Second, the system measures progress by comparing the scores of students in one grade to those of students in the same grade the next year. Critics would measure the progress of one group of students as they move up. One third-grade class might have more advanced students than the next year's class, making the annual progress review an apples-to-oranges comparison.
- Teachers and principals haven't bought into it. Whether or not it's a good system, administrators say teachers and principals have trouble accepting it. Some believe it's merely a way for politicians to label public schools as failing.

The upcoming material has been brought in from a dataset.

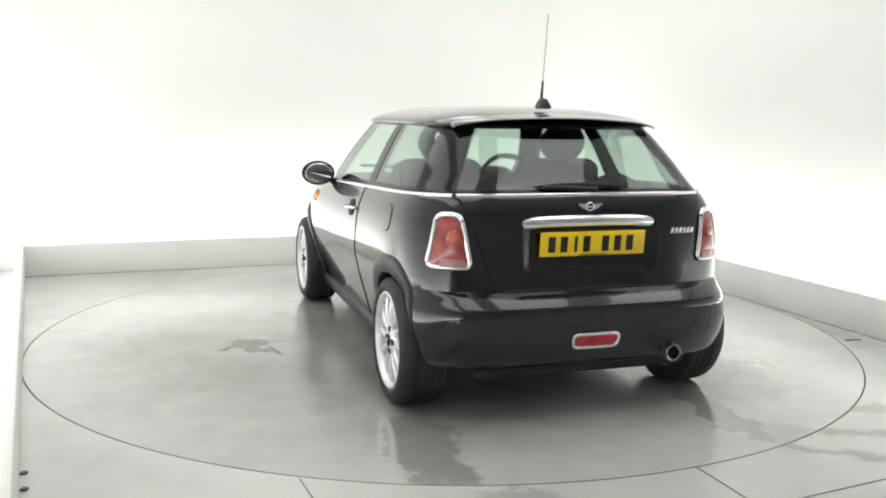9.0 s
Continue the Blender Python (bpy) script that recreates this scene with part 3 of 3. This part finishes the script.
for side in (1, -1):
    belt_bar("belt_line", [side_point(x, BELT - 0.003, side, 0.006) for x in steps(1.985, 0.716, 34)], car)
    pts = [side_point(x, BELT - 0.003, side, 0.006) for x in steps(0.704, 0.0, 20)]
    for y in steps(side_y(-0.03, BELT - 0.003), 0.622, 14):
        pts.append(tail_point(side * y, BELT - 0.003, 0.006))
    belt_bar("belt_line", pts, car)
belt_bar("belt_line", [tail_point(y, BELT - 0.003, 0.010) for y in steps(-0.606, 0.606, 30)], tailgate)

# ---- greenhouse ----
GMID = 0.80
g_w = curve([(BELT, 0.752), (1.00, 0.722), (1.10, 0.680), (1.20, 0.632), (1.28, 0.588), (1.31, 0.568)])
g_f = curve([(BELT, 2.15), (1.00, 2.065), (1.10, 1.94), (1.20, 1.81), (1.31, 1.672)])
g_r = curve([(BELT, -0.332), (1.00, -0.275), (1.10, -0.208), (1.20, -0.138), (1.31, -0.058)])
GN_F, GN_R = 6.5, 6.0


def g_xy(l, kind, v):
    """A point of the cabin's contour: by x on the side, or by y at the front or rear."""
    w = g_w(l)
    a = (g_f(l) - GMID) if (kind == "front" or (kind == "side" and v > GMID)) else (GMID - g_r(l))
    sgn = 1 if (kind == "front" or (kind == "side" and v > GMID)) else -1
    GN = GN_F if sgn > 0 else GN_R
    if kind == "side":
        q = min(1.0, abs(v - GMID) / a)
        return v, w * (1 - q ** GN) ** (1 / GN)
    q = min(1.0, abs(v) / w)
    return GMID + sgn * a * (1 - q ** GN) ** (1 / GN), v


def droop(x, l):
    """The roof line falls away at both ends."""
    f = max(0.0, (l - BELT) / (1.31 - BELT))
    return f ** 3 * (0.011 * max(0, (x - 1.0) / 0.6) ** 2 + 0.003 * max(0, (0.4 - x) / 0.45) ** 2)


def g_cols(l):
    """The half contour in named stretches."""
    w = g_w(l)
    f = (l - BELT) / (1.31 - BELT)
    xa = 1.87 - 0.485 * f
    xb0, xb1 = 0.785 + 0.02 * f, 0.650 + 0.045 * f
    xc = -0.055 + 0.155 * f
    out = []

    def sect(name, a, b, n):
        pts = []
        for i in range(n):
            t = i / (n - 1)
            if name in ("windscreen", "rear_window"):
                kind = "front" if name == "windscreen" else "rear"
                pts.append(g_xy(l, kind, a + (b - a) * t))
            elif name in ("a_pillar", "c_pillar"):
                kind = "front" if name == "a_pillar" else "rear"
                (ya, xe) = (a, b) if name == "a_pillar" else (b, a)
                sg, A = (1, g_f(l) - GMID) if kind == "front" else (-1, GMID - g_r(l))
                GN = GN_F if kind == "front" else GN_R
                f0 = math.asin((ya / w) ** (GN / 2))
                f1 = math.acos(min(1.0, (abs(xe - GMID) / A)) ** (GN / 2))
                ff = f0 + (f1 - f0) * (t if kind == "front" else 1 - t)
                pts.append((GMID + sg * A * math.cos(ff) ** (2 / GN), w * math.sin(ff) ** (2 / GN)))
            else:
                pts.append(g_xy(l, "side", a + (b - a) * t))
        out.append((name, pts))
    sect("windscreen", 0.0, 0.87 * w, 14)
    sect("a_pillar", 0.87 * w, xa, 12)
    sect("door_window", xa, xb0, 16)
    sect("b_pillar", xb0, xb1, 4)
    sect("quarter_window", xb1, xc, 14)
    sect("c_pillar", xc, (0.80 - 0.05 * f) * w, 14)
    sect("rear_window", (0.80 - 0.05 * f) * w, 0.0, 14)
    return out


g_levels = [BELT - 0.004, 0.940, 0.955] + steps(0.985, 1.262, 10) + [1.297, 1.306, 1.322]
GL0, GL1 = 2, len(g_levels) - 2
stretches = [g_cols(l) for l in g_levels]
PILLAR_LABEL = {"a_pillar": "gloss black windscreen pillar", "b_pillar": "gloss black door pillar", "c_pillar": "broad gloss black rear pillar"}
glass = {}
for k, (name, pts0) in enumerate(stretches[0]):
    for side in (1, -1):
        pillar_v, pillar_f, upper_f, base = [], [], [], 0
        n = len(pts0)
        grid = []
        for l, st in zip(g_levels, stretches):
            grid.append([Vector((x, side * y, l + lift(x, l) - droop(x, l))) for x, y in st[k][1]])
        for row in grid:
            pillar_v += row
        for i in range(len(grid) - 1):
            for j in range(n - 1):
                if "window" in name or name == "windscreen":
                    if GL0 <= i < GL1:
                        continue
                (pillar_f if i < GL1 else upper_f).append((base + i * n + j, base + i * n + j + 1, base + (i + 1) * n + j + 1, base + (i + 1) * n + j))
        if "window" in name or name == "windscreen":
            rows = [r for r in grid[GL0:GL1 + 1]]
            nm = "window_rail"
            shell(nm, pillar_v, upper_f, M_TRIM, car, "gloss black rail above the glass", 0.028, 32, -1)
        else:
            nm = name
            pillar_f += upper_f
        shell(nm, pillar_v, pillar_f, M_PAINT if nm == "a_pillar" else M_TRIM, car, PILLAR_LABEL.get(nm, "gloss black rail below the glass"), 0.028, 32, -1)
        if nm == "window_rail":
            glass.setdefault((name, side if name in ("door_window", "quarter_window") else 0), []).append(rows)
for (name, side), grids in glass.items():
    v, f = [], []
    for rows in grids:
        base, n = len(v), len(rows[0])
        v += [Vector((p.x * 1.0, p.y * 0.9965, p.z)) for r in rows for p in r]
        f += [tuple(base + q for q in face) for face in grid_faces(len(rows), n)]
    g = shell(name, v, f, M_REARGLASS if name in ("rear_window", "quarter_window") else M_GLASS, car, "dark-tinted window glass" if name in ("rear_window", "quarter_window") else "green-tinted window glass", 0.004, 60, -1)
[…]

Others think it is forcing them to teach to the test, as many teachers say, and narrowing the curriculum to focus on reading and math at the expense of other subjects. Still others note the system is punitive and doesn't reward schools that make their numbers. "I need to be able to convince those people the measures we use are really very powerful and fair," Klein says.
Tweaking the System
The No Child Left Behind Act is up for renewal in 2007. At that time, lawmakers might consider changing its measures. But some, such as Rep. George Miller, D-Calif., one of the law's strongest supporters, worry that focusing on adjusting the measures would draw attention away from improving student achievement. "It's not just about changing the standard," Miller says.
Klein says the system needs to be adjusted to encourage improvement for all students: "What you really want to see is a kinetic motion of all the kids moving." Simon agrees in principle, though he contends many schools already are seeing that kind of movement.
The Education Department has granted flexibility to states and school districts to handle their concerns while maintaining the integrity of the law. "This whole journey is going to be a matter of adjustment," he says.Regardless of what happens next, the No Child Left Behind accountability system has drawn attention to what educators are doing to improve student achievement and to whether they are succeeding.
Klein knows people are watching. "What we are doing in New York is more than a test of whether we can reform our schools," he said in a recent speech. "It's a test of our ability to make government work."